Since the drafting of Van Jones to the Obama administration, people have wondered what exactly his job will be and what it will mean for the future of green jobs. Jones is a rising star among environmental activists, author of The Green Collar Economy and had been CEO of green jobs activist group Green For All until his government appointment caused him to step down.
From a Greenwire interview with Van Jones:
E&E: Do you consider yourself Obama's "green-jobs czar," as some have dubbed you?
Jones: No, I'm the green-jobs handyman. I'm there to serve. I'm there to help as a leader in the field of green jobs, which is a new field. I'm happy to come and serve and be helpful, but there's no such thing as a green-jobs "czar."
E&E: A Rutgers University report published today suggests that most green job openings will not be new occupations, but rather traditional occupations with a new layer of "green" skills and credentials. For example, laborers and building contractors who need specialized training and certification to perform home weatherization audits. Do you agree?
Jones: Yes. That's one of the exciting things about this. Sometimes people think we're talking about some exotic occupation from Mars that nobody's ever heard of. That we're talking about George Jetson or Buck Rogers when we're thinking about green jobs. We're not talking about solar ray-guns; we're talking about caulking guns as one of the major tools we're going to need to be smarter with energy. Those are jobs our existing work force, with a little training, can start doing right away.
Some bloggers privately wonder if it's the best move for Jones -- or for the green jobs effort. The thinking: He seemed to be doing well where he was. Why put him behind a government desk? What happens to the momentum he had built up? Jones gives his answers to those questions in this YES! Magazine interview:
Doug: What happens to Green for All while you're in DC?
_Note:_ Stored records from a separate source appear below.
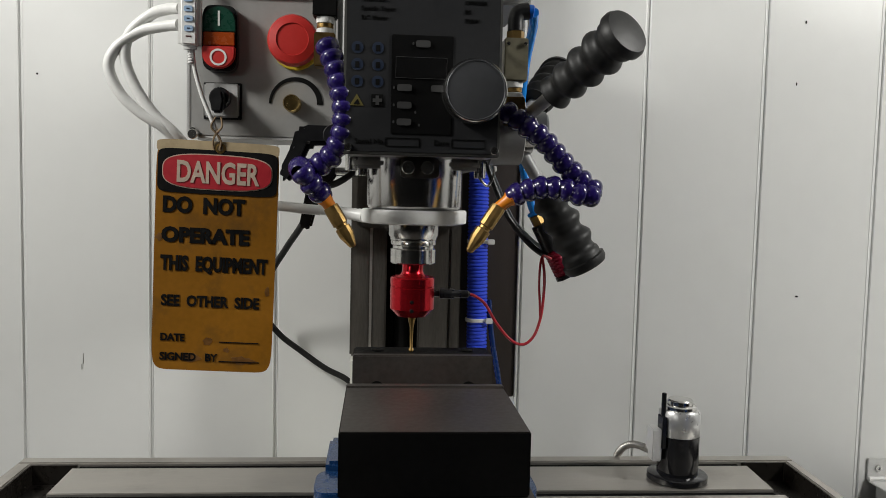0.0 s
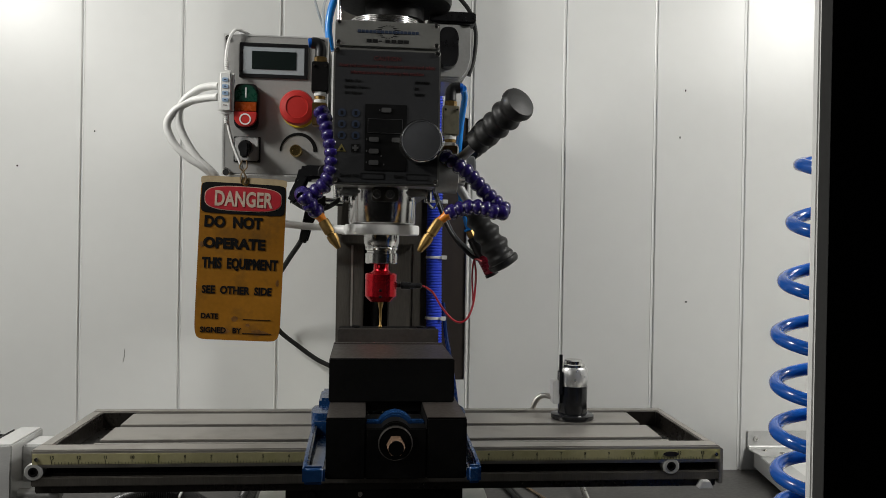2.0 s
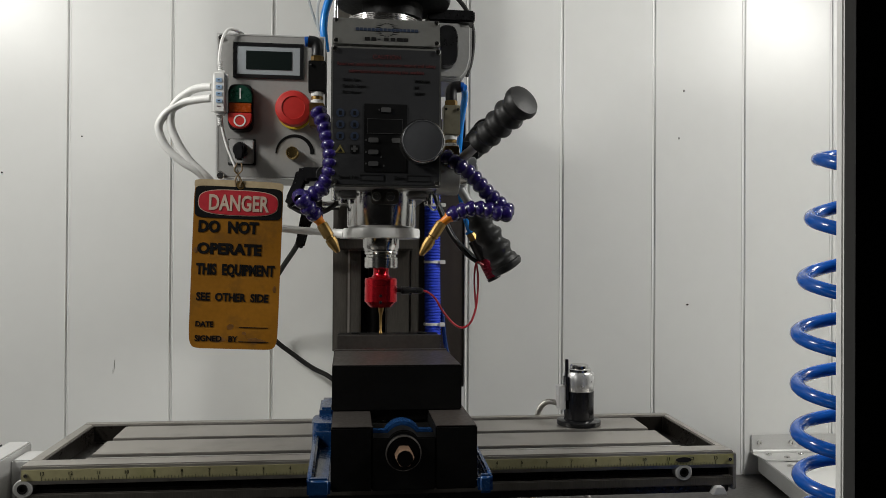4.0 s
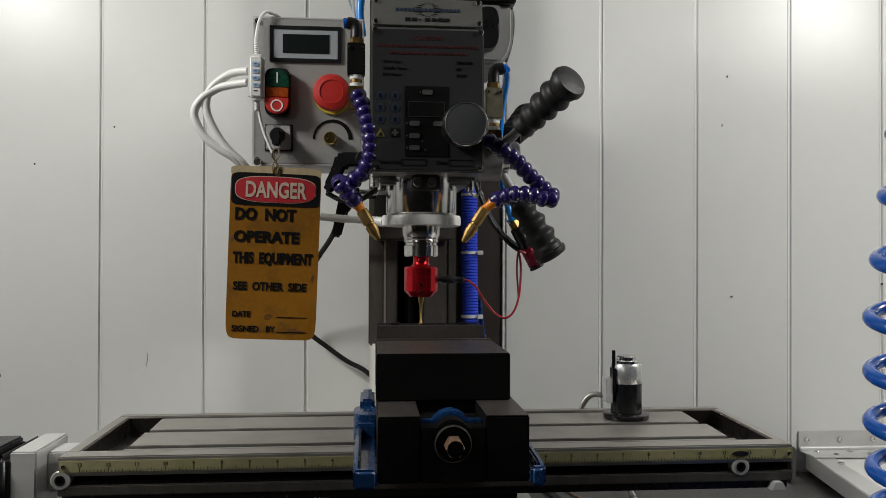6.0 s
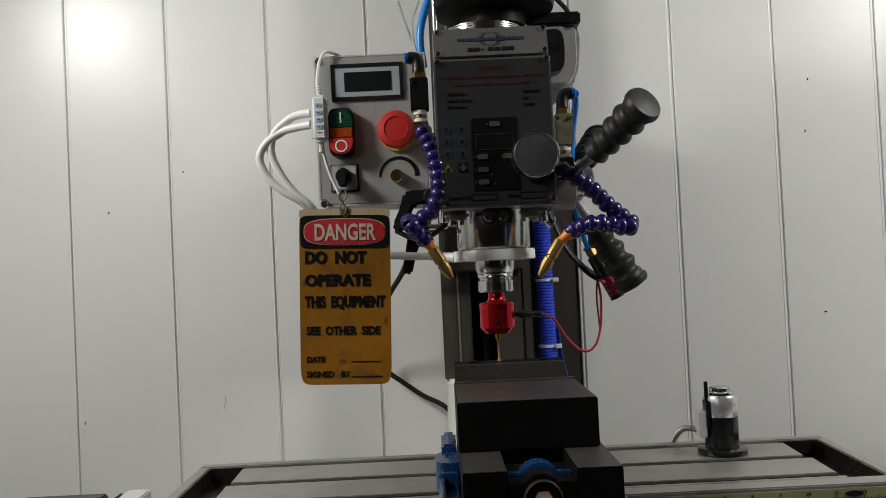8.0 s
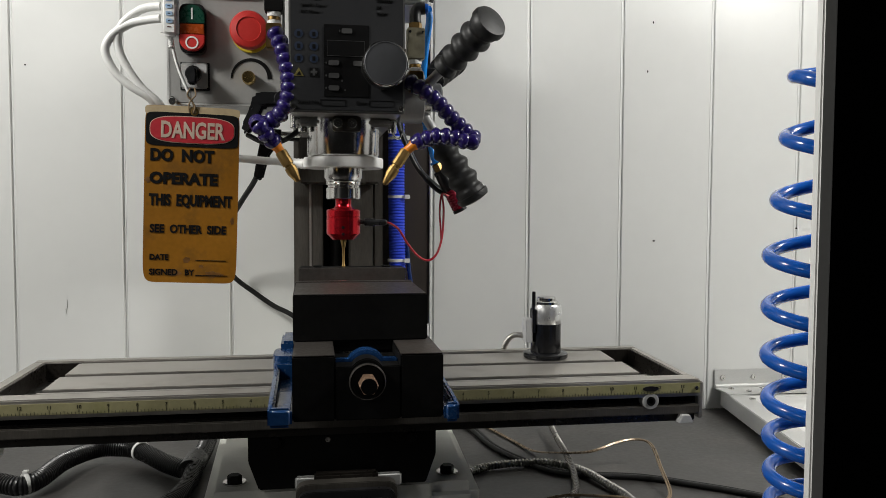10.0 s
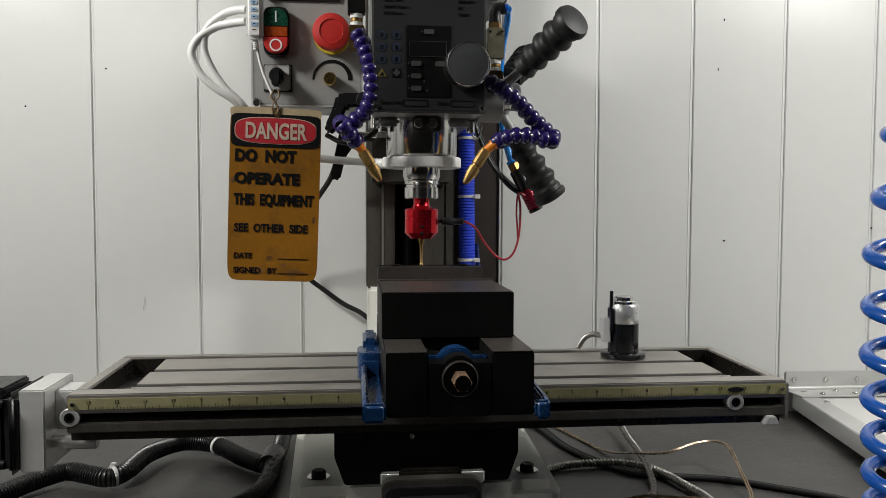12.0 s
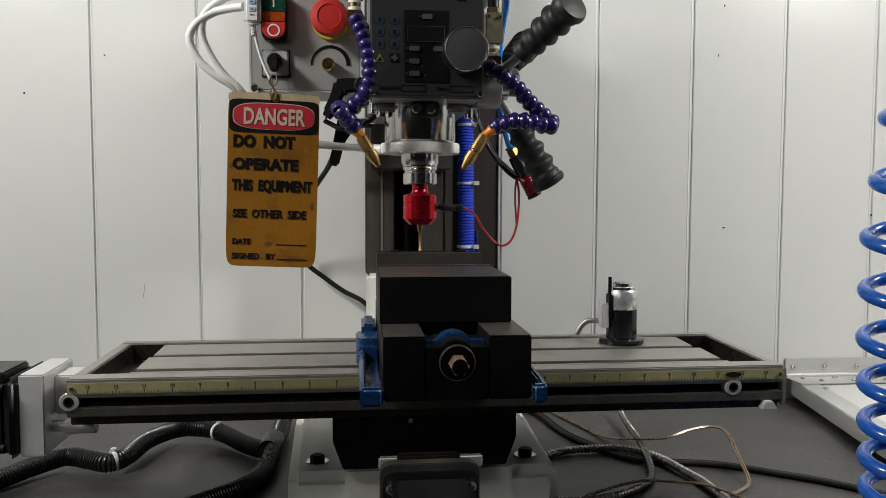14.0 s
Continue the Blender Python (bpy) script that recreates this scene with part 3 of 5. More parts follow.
        part("printed_bar", turn(box(x, x + 0.0034, 0.0873, 0.0878, 0.4455, 0.4490, 0), lean), "ink_blue", up, smooth=0)
    for i, w in enumerate((0.0055, 0.0055, 0.0030, 0.0050, 0.0050, 0.0065, 0.0055)):
        x = -0.0310 + 0.0070 * i
        b = box(x, x + w, 0.0873, 0.0878, 0.4338 if i != 2 else 0.4352, 0.4378 if i != 2 else 0.4362, 0)
        part("printed_bar", turn(b, lean), "ink_black", up, smooth=0)
    for x in (-0.062, 0.048):
        for z, y in ((0.4325, 0.0889), (0.4565, 0.0949)):
            screw_head(x, y, z, up, 0.0028)
    # motor stack above the head
    mo = part("spindle_motor", lathe([(0, -0.0125), (0.036, -0.0125), (0.036, 0.0040), (0.0637, 0.0050), (0.0682, 0.0070), (0.0697, 0.0110), (0.0697, 0.10), (0.0647, 0.105), (0, 0.105)], (0.0028, 0.17, 0.492), seg=64), "dark_iron", t, "black spindle motor housing")
    prof = []
    for i in range(7):
        prof += [(0.0415, 0.0025 * i), (0.0428, 0.0025 * i + 0.0006), (0.0428, 0.0025 * i + 0.0016), (0.0415, 0.0025 * i + 0.0022)]
    part("ribbed_collar", lathe([(0, 0)] + prof + [(0, 0.019)], (MX + 0.001, 0.17, 0.4605), seg=48), "quill", mo)
    for a in (-75, -105):
        p = Vector((0.0028 + 0.0697 * math.cos(radians(a)), 0.17 + 0.0697 * math.sin(radians(a)), 0.508))
        part("motor_bolt", lathe([(0, 0.004), (0.003, 0.004), (0.0042, 0.003), (0.0042, 0)], p, (math.cos(radians(a)), math.sin(radians(a)), 0), 16), "chrome", mo)
    part("support_post", rod((-0.063, 0.125, 0.460), (-0.063, 0.125, 0.60), 0.0025), "chrome", mo)
    # side housing
    out = [(0.0560, 0.4150), (0.0900, 0.4150), (0.1000, 0.4290), (0.1040, 0.4450), (0.1040, 0.4870), (0.0560, 0.4870)]
    sh = part("side_housing", prism(out, "y", 0.195, 0.30, 0.004, 3), "head", t, "grey side housing with black recess")
    part("housing_lid", box(0.0480, 0.1060, 0.188, 0.305, 0.4875, 0.5020, 0.002), "black", sh)
    part("housing_step", box(0.0540, 0.0880, 0.190, 0.196, 0.418, 0.486, 0.002), "head", sh)
    part("side_knob", prism(oval(0.0700, 0.4530, 0.0130, 0.0245, 3), "y", 0.170, 0.192, 0.004, 3), "black", sh)
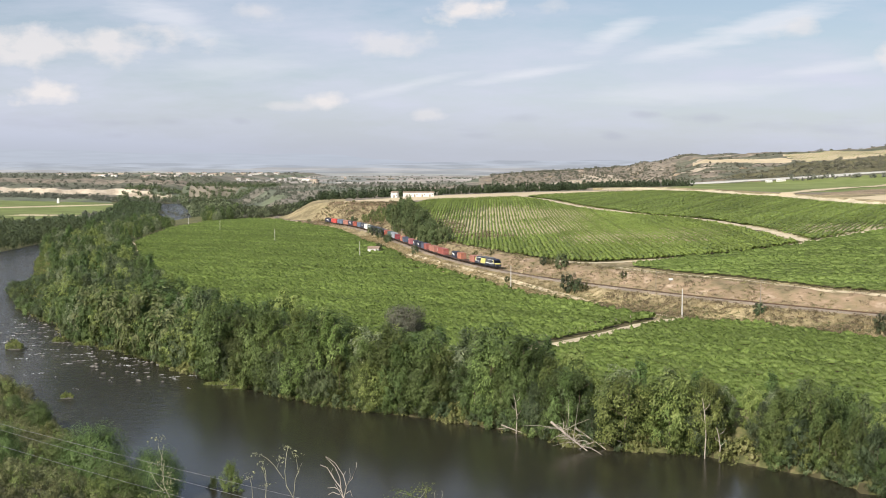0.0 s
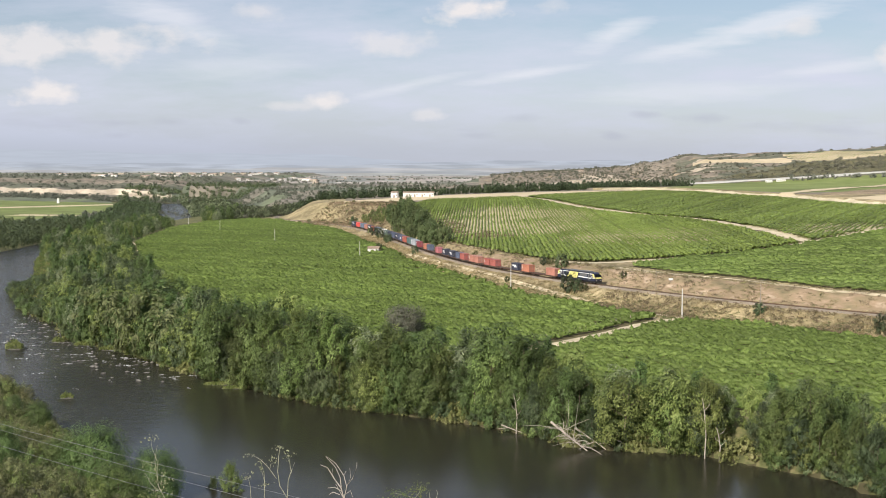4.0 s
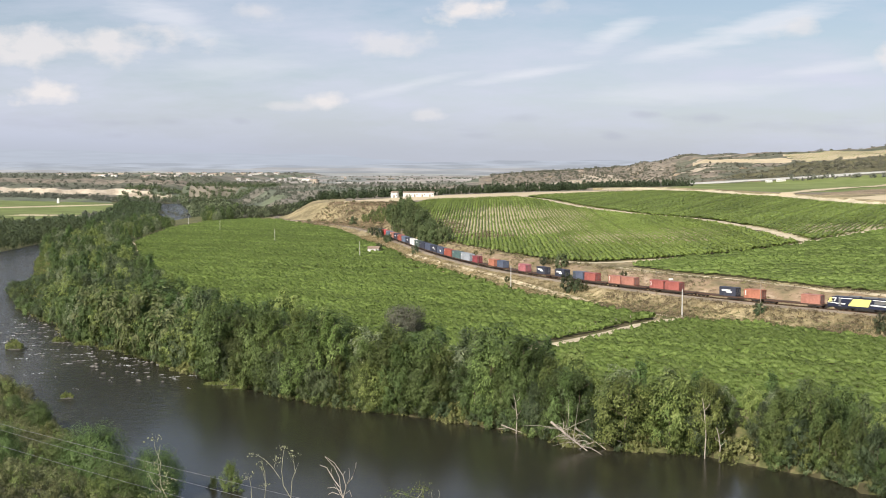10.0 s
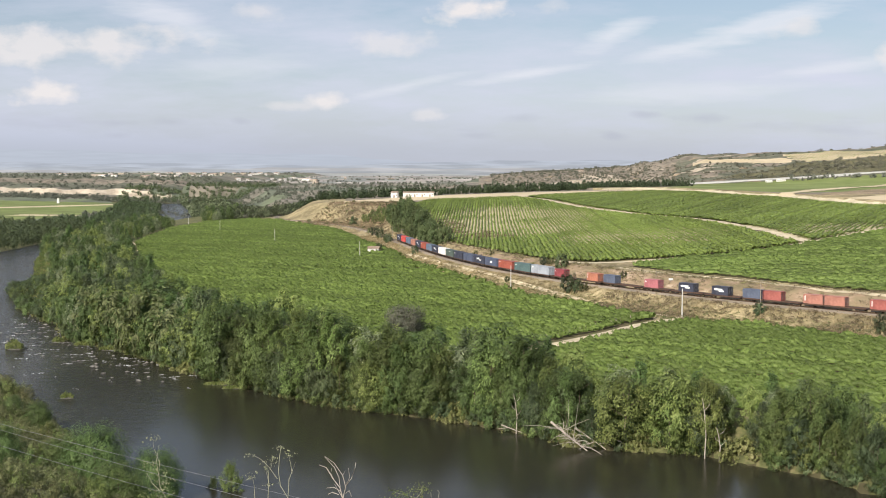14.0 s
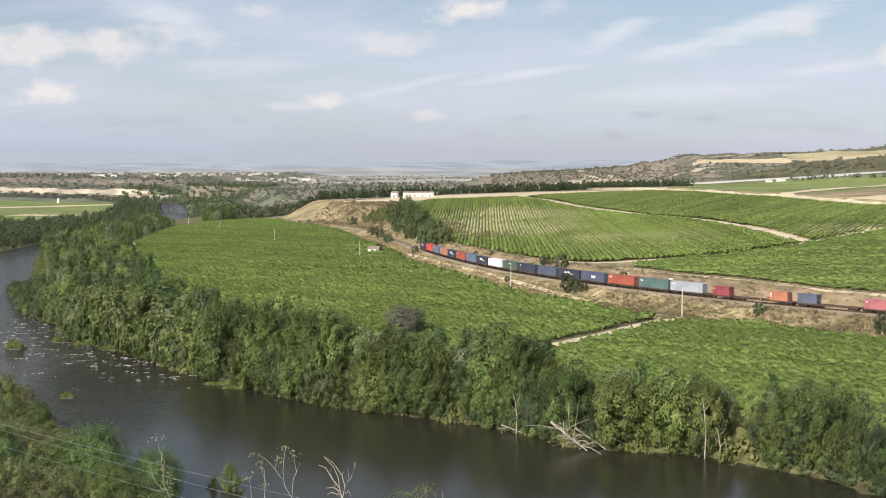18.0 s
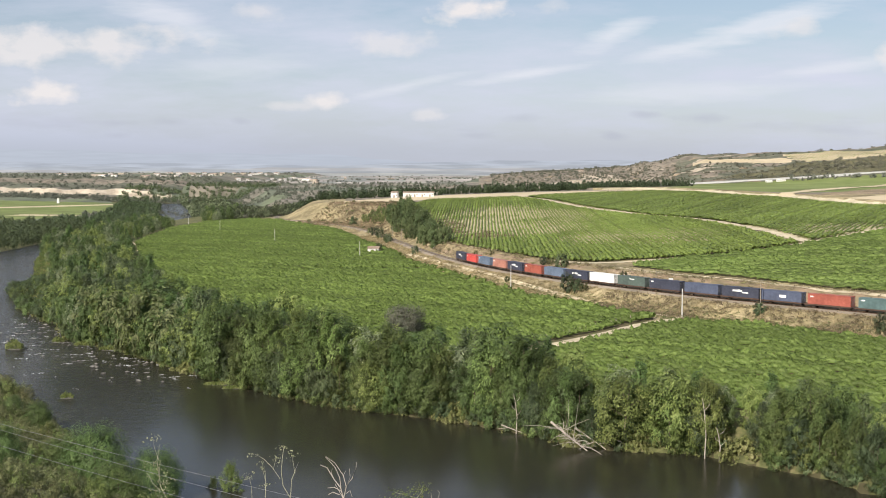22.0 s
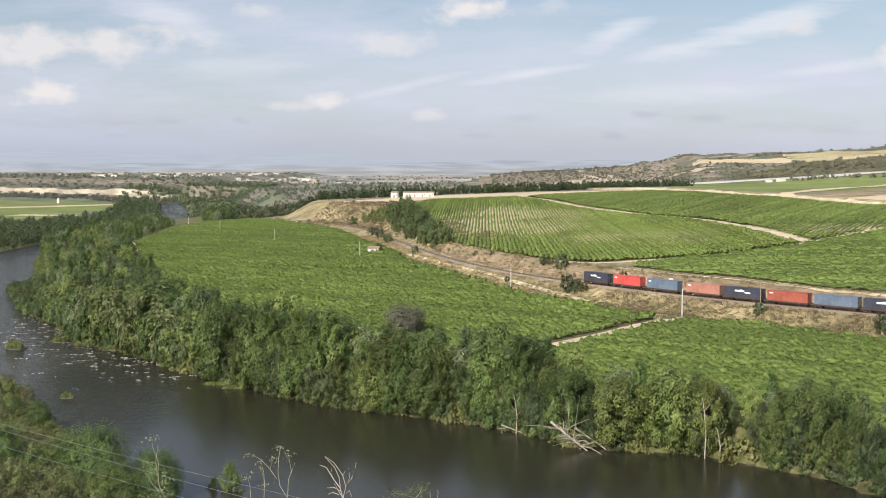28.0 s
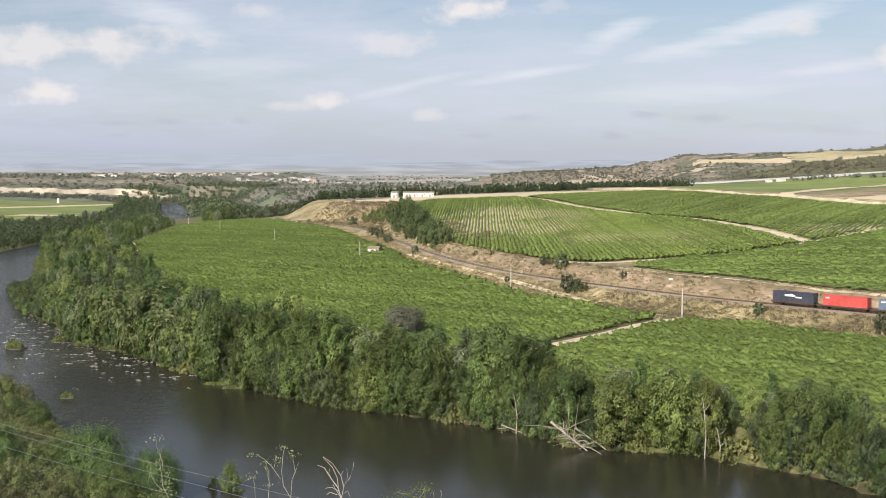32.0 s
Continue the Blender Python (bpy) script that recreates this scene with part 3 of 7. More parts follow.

Van: That's the best news of all, that we have an extraordinary leader in Phaedra Ellis-Lamkins, who's coming on board. Anybody in California knows that she is a true wunderkind. She has been a phenomenal leader of the progressive labor movement, she's African-American, she's young -- in her early thirties. You just could not dream up a better person to come into Green for All at this time.
Doug: The last time YES! readers heard from you was in an interview right after the election. In that interview you said that you had no intention of going to work for the Obama administration. What changed your mind?
Van: Not only did I say I had no intention of going, when they asked the question, I burst out laughing because at the time it seemed completely ludicrous that it would even be an option. I think what changed my mind was interacting with the administration during the transition process and during the whole process of getting the recovery package pulled together. I began to see that there was an important role at the table, inside the process, to do make sure all the great things the president wants to do can get done well.
Doug: While you're in DC, what can folks who have been following Green for All and working with you or on your initiatives, what can folks do to keep the movement going?
Van: Continue doing the things we have planned. We're working to implement the green recovery in a just way. We need to get those recovery dollars out fast and fair. Anybody who's interested can got to the website greenforall.org and you'll see lots of opportunities to get involved and also lots of information about how to get those recovery dollars working in your own community. And that's going to be an important part of what Green for All does going forward. To tell you the truth, I think in that start-up phase the early phase, visioning and initiating, I think I did an extraordinary job. We are in a different world, and Green for All needs a different leader. And it has that leader in Phaedra Ellis-Lamkins.
But it's the end of this guest post on Grist that may most accurately describe what Jones' real job is (emphasis mine):
This week, President Obama defied those stereotypes by appointing Van Jones as his green jobs guru, tasked to simultaneously increase environmental protection and economic stimulus. I have hope that he can not only rise to the task but also tie together environment and economy in a way that we can all better understand.
That fits with what seems to be an Obama signature move. He wants to help the country understand its myriad crises. Forgiving him for a moment for not making the economic crisis crystal clear just yet -- it's possible that the closest we'll come is that most of the United States wasn't engaged until two entertainers discussed it last week -- remember that Obama flirted with the idea of appointing a television personality to the surgeon general spot.
Having people who can explain these murky waters in sound bites and confidently -- charismatically -- point toward the future seems to be important to the president. Is it better than surrounding oneself with wonks whose only passion is policy? Probably not. And that's why neither the administration nor Jones wants to let anyone call the new appointee a "czar."